《TAIPEI TIMES》Taiwan opens office to aid Hong Kongers wanting out
Mainland Affairs Council Minister Chen Ming-tong, second left, and Taiwan-Hong Kong Economic and Cultural Cooperation Council Chairwoman Katherine Chang, right, unveil the plaque for the council’s office in Taipei yesterday. Photo: Chen Chih-chu, Taipei Times
By Chung Li-hua / Staff reporter
The Taiwan-Hong Kong Services and Exchanges Office yesterday officially began operations, marking a milestone in the government’s support for Hong Kongers in their pursuit for democracy and freedom, Mainland Affairs Council （MAC） Minister Chen Ming-tong （陳明通） said.
Chen and Katherine Chang （張小月）, chairwoman of the Taiwan-Hong Kong Economic and Cultural Cooperation Council, which oversees the office, yesterday unveiled the new unit’s plaque at a ceremony in Taipei.
The office is tasked with helping Hong Kongers who plan to study, work, invest, start a business or settle in Taiwan.
It would also aid Hong Kongers whose security and freedom are at risk due to political factors on a case-by-case basis, as stipulated in Article 18 of the Act Governing Relations with Hong Kong and Macau （香港澳門關係條例）.

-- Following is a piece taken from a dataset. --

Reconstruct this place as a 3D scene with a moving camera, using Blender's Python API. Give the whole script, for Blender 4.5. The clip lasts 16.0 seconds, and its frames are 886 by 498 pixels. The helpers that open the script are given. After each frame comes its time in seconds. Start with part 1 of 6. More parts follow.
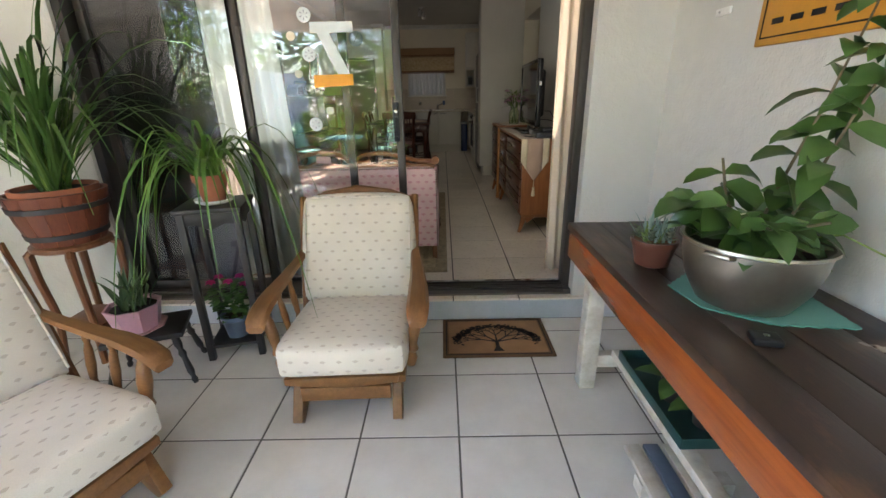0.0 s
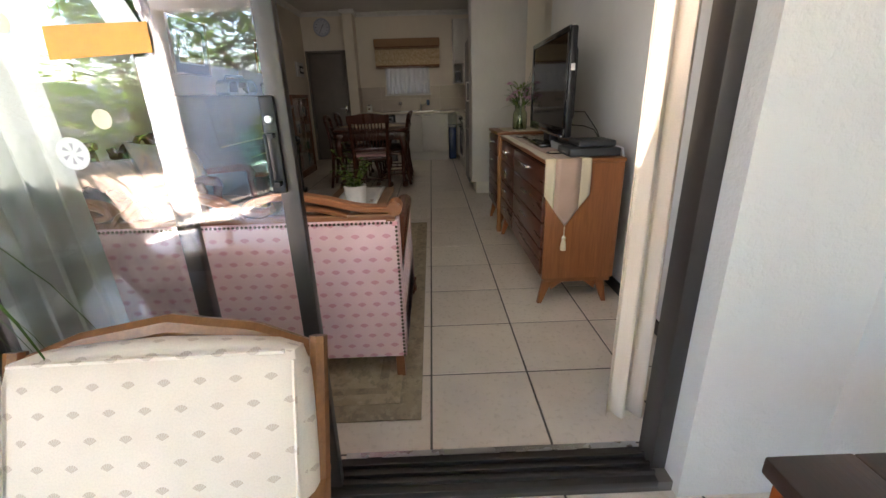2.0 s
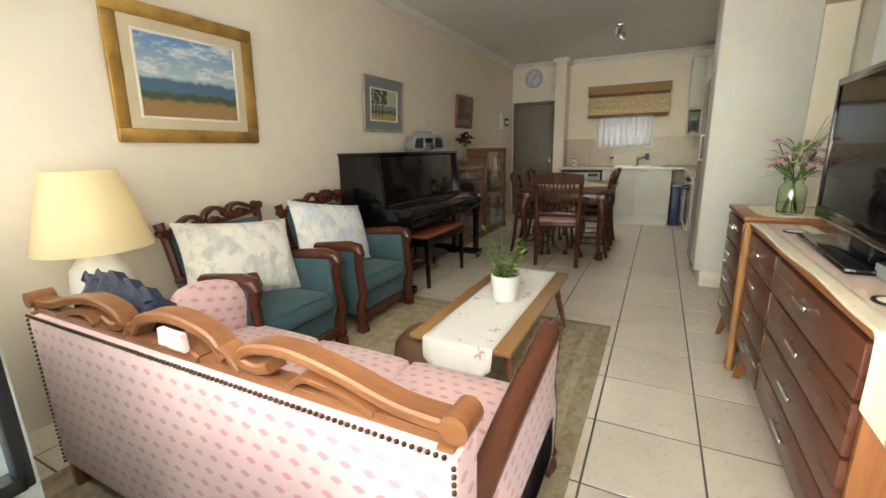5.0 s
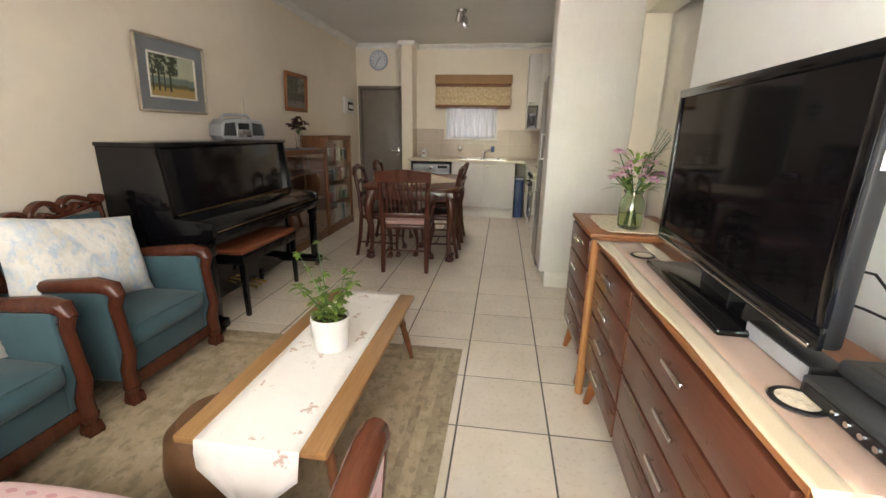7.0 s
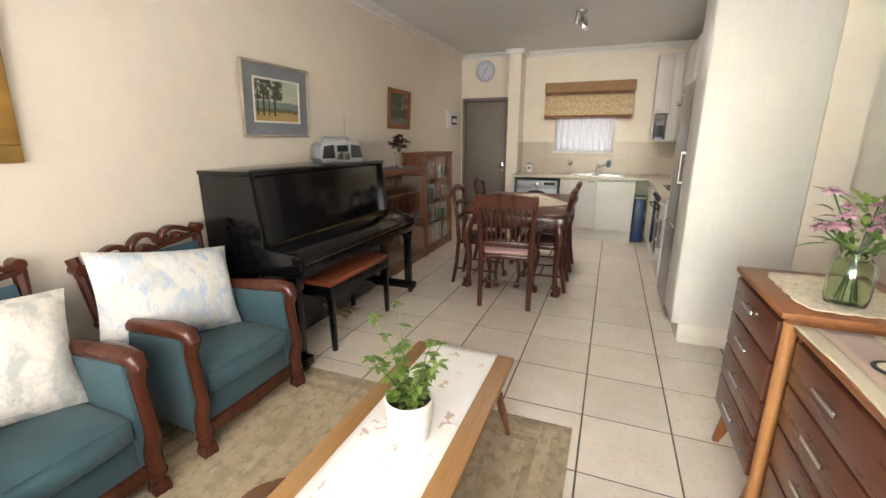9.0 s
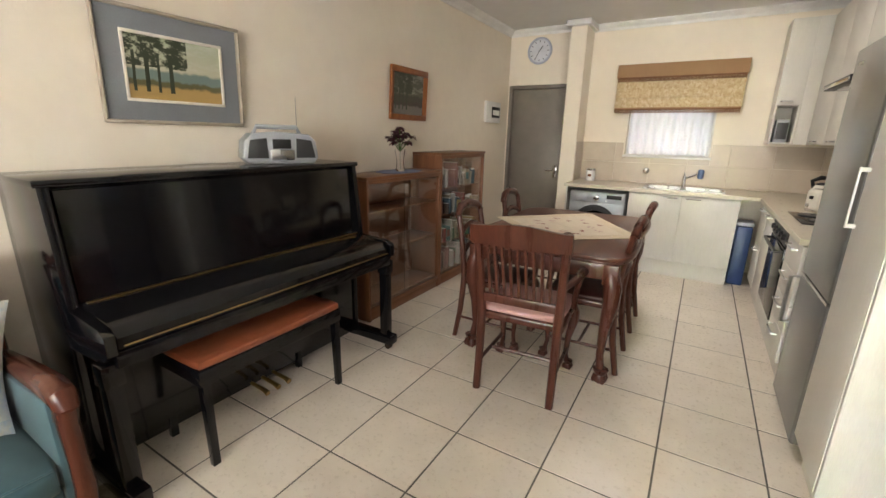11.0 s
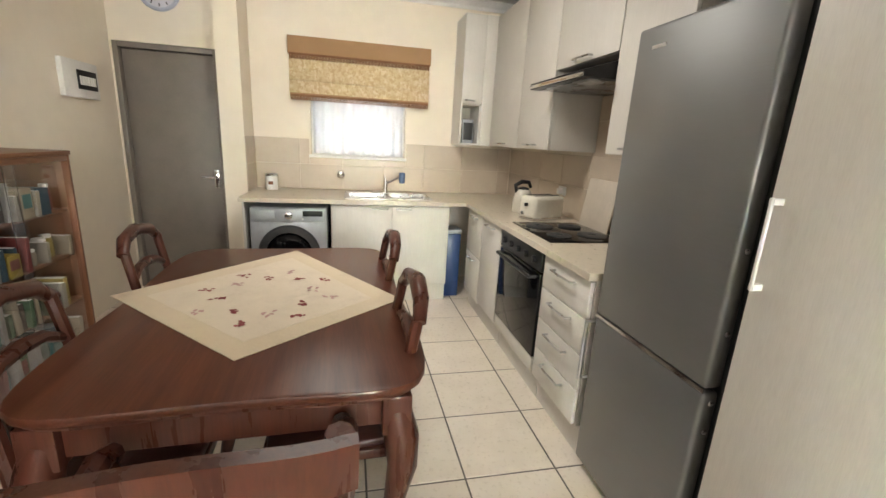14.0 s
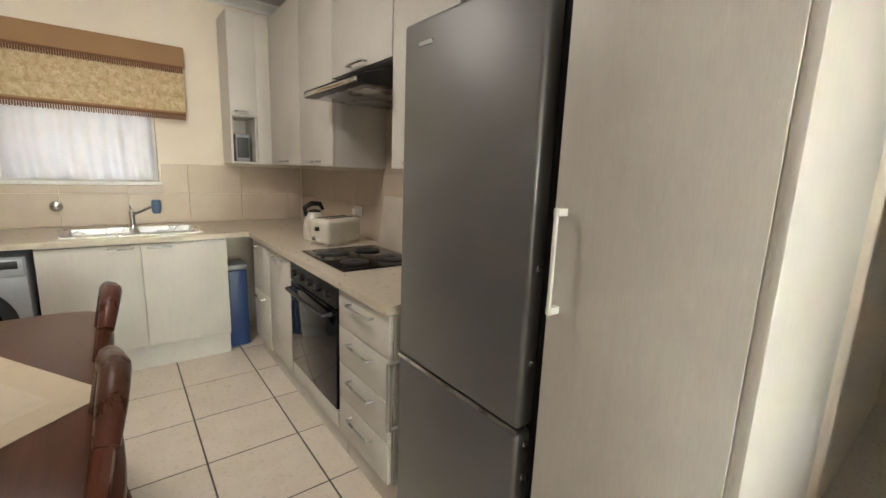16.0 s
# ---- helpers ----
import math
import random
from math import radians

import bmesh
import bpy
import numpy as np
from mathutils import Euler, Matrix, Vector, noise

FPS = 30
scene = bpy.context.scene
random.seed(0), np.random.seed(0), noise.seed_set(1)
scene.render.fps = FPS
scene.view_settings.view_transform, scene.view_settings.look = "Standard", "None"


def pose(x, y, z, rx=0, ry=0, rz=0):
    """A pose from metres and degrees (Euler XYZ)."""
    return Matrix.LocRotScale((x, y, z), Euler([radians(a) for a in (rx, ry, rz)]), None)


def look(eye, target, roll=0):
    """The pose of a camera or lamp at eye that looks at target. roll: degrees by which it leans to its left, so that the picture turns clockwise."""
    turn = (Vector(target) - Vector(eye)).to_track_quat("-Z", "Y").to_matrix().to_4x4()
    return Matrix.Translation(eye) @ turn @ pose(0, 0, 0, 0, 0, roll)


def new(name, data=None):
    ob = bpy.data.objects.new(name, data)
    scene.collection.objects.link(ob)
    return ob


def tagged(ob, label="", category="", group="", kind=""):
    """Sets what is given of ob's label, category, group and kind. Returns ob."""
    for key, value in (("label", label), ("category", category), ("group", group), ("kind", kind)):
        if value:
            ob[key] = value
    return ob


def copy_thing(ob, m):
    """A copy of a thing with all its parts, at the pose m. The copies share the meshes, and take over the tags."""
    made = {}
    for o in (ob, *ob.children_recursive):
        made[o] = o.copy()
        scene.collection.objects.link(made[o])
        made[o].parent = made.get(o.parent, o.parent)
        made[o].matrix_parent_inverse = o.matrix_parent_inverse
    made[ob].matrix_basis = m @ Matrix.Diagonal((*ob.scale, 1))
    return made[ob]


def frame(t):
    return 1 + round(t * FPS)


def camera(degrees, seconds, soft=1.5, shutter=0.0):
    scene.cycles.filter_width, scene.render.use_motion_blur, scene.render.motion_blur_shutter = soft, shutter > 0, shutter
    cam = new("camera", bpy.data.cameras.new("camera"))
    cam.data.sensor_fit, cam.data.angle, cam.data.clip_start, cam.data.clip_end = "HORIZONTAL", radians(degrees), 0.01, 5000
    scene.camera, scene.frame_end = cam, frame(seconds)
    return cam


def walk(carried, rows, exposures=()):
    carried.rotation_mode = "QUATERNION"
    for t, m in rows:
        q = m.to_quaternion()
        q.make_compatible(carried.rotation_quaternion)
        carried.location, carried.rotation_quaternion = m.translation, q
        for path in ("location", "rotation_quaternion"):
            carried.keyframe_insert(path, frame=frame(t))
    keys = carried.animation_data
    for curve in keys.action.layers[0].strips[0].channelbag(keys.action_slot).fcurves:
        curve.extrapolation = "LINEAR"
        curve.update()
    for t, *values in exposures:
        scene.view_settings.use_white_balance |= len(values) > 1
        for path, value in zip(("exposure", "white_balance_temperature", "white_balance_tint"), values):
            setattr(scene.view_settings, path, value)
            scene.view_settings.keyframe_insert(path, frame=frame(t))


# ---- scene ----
cam = camera(93.1, 16.0, soft=1.5)
PATH = [
    (0, (-0.056, -4.017, 1.224), (-0.065, -2.137, 0.542), -1.1),
    (0.5, (-0.08, -3.631, 1.217), (-0.106, -1.742, 0.562), -2.0),
    (1, (-0.057, -3.243, 1.212), (-0.104, -1.349, 0.573), -2.0),
    (1.5, (0.002, -2.858, 1.238), (0.013, -0.964, 0.595), -1.6),
    (2, (0.042, -2.469, 1.186), (0.074, -0.589, 0.505), -1.7),
    (2.5, (0.096, -2.164, 1.2), (0.062, -0.28, 0.528), -2.3),
    (3, (0.213, -1.848, 1.216), (0.006, 0.043, 0.598), -2.7),
    (3.5, (0.24, -1.634, 1.227), (-0.207, 0.225, 0.642), -2.4),
    (4, (0.157, -1.523, 1.258), (-0.628, 0.237, 0.722), -2.3),
    (4.2, (0.153, -1.503, 1.276), (-0.74, 0.209, 0.755), -1.8),
    (6.5, (0.222, -1.17, 1.262), (-0.394, 0.699, 0.903), -0.3),
    (7, (0.15, -0.845, 1.357), (-0.107, 1.064, 0.82), 1.0),
    (7.5, (0.211, -0.745, 1.459), (0.168, 1.194, 0.97), 0.5),
    (8, (0.23, -0.7, 1.452), (0.094, 1.224, 0.925), 0.2),
    (8.5, (0.155, -0.636, 1.451), (-0.312, 1.241, 0.939), -0.3),
    (9, (0.022, -0.384, 1.45), (-0.688, 1.416, 0.943), -0.0),
    (9.2, (-0.001, -0.27, 1.443), (-0.779, 1.502, 0.941), 0.3),
    (11.3, (-0.023, 1.209, 1.441), (-1.018, 2.863, 0.917), 1.3),
    (11.5, (-0.032, 1.319, 1.442), (-1.003, 2.985, 0.914), 1.9),
    (12, (-0.171, 1.592, 1.405), (-1.05, 3.309, 0.875), 2.4),
    (12.5, (-0.286, 1.887, 1.424), (-0.962, 3.688, 0.878), 2.9),
    (13, (-0.311, 2.186, 1.435), (-0.68, 4.08, 0.909), 2.7),
    (13.5, (-0.377, 2.356, 1.42), (-0.335, 4.285, 0.893), 3.1),
    (14, (-0.5, 2.428, 1.448), (-0.07, 4.318, 0.953), 3.2),
    (14.5, (-0.508, 2.464, 1.457), (0.211, 4.277, 1.011), 3.0),
    (15, (-0.504, 2.487, 1.477), (0.415, 4.22, 1.083), 2.5),
    (15.5, (-0.447, 2.54, 1.427), (0.627, 4.172, 1.001), 2.4),
    (16, (-0.236, 2.695, 1.426), (0.97, 4.249, 1.064), 2.2),
]
EXPOSURES = [(0.0, 4.25, 6900, 13), (0.5, 4.75, 6900, 13), (1.0, 4.9, 6850, 14), (1.5, 4.85, 6800, 16), (2.0, 4.9, 6700, 18), (2.5, 5.1, 6600, 19), (3.0, 5.75, 6450, 14), (3.5, 6.05, 6450, 9), (4.0, 6.35, 6550, 6), (6.5, 7.0, 6750, 12), (7.5, 7.05, 6550, 16), (9.0, 7.5, 6500, 15), (11.5, 7.85, 6550, 12), (12.5, 8.15, 6450, 10), (14.5, 7.9, 6450, 11), (15.5, 7.65, 6550, 12), (16.0, 7.45, 6600, 13)]
walk(cam, [(t, look(eye, target, roll)) for t, eye, target, roll in PATH], EXPOSURES)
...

Tu Chia-fang （杜嘉芬）, a former director of the council’s Department of Hong Kong, Macao, Inner Mongolia and Tibet Affairs, is the new office’s director, while Yu Pi-ru （游璧如）, a former senior specialist at the department, is the deputy director.

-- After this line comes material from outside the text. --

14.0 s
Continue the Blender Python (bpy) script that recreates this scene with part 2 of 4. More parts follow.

The office has a staff of 20 and is equipped with 20 telephone lines that offer services in Cantonese. The lines were mostly busy yesterday.
The office’s name plaque uses a font often seen on Hong Kong’s shop signs, showing the government’s expectation of fostering positive interactions with Hong Kongers, Chen said during the ceremony.
Asked about the national security legislation that China imposed on the territory on Tuesday, Chen said that Article 38 would not just affect Hong Kongers, but people worldwide, including Taiwanese.
The legislation would apply to people without permanent residency in Hong Kong if they are found to have committed crimes defined in the act outside Hong Kong, the article states.
Article 29 of the legislation states that people who encourage Hong Kong residents’ hatred for the central government or the Hong Kong government would face a series of outcomes, including prison terms ranging from three years to life, Chen said.
An American might be punished under the legislation if they are found to have criticized Beijing in the US and thus encouraged Hong Kongers’ hatred for Beijing, he said, adding that the act of a crime being committed would be established only if a Hong Konger testified to it.
The legislation is China’s injunction to the whole world, Chen said, urging all countries to pay serious attention to it.
Asked whether the MAC would suspend the Act Governing Relations with Hong Kong and Macau using Article 60 — which stipulates that the Executive Yuan could ask for the president’s approval to suspend the act if the situations in Hong Kong and Macau change and the act’s implementation might endanger Taiwan — Chen said that Taiwan would closely monitor the territory and respond at the proper time.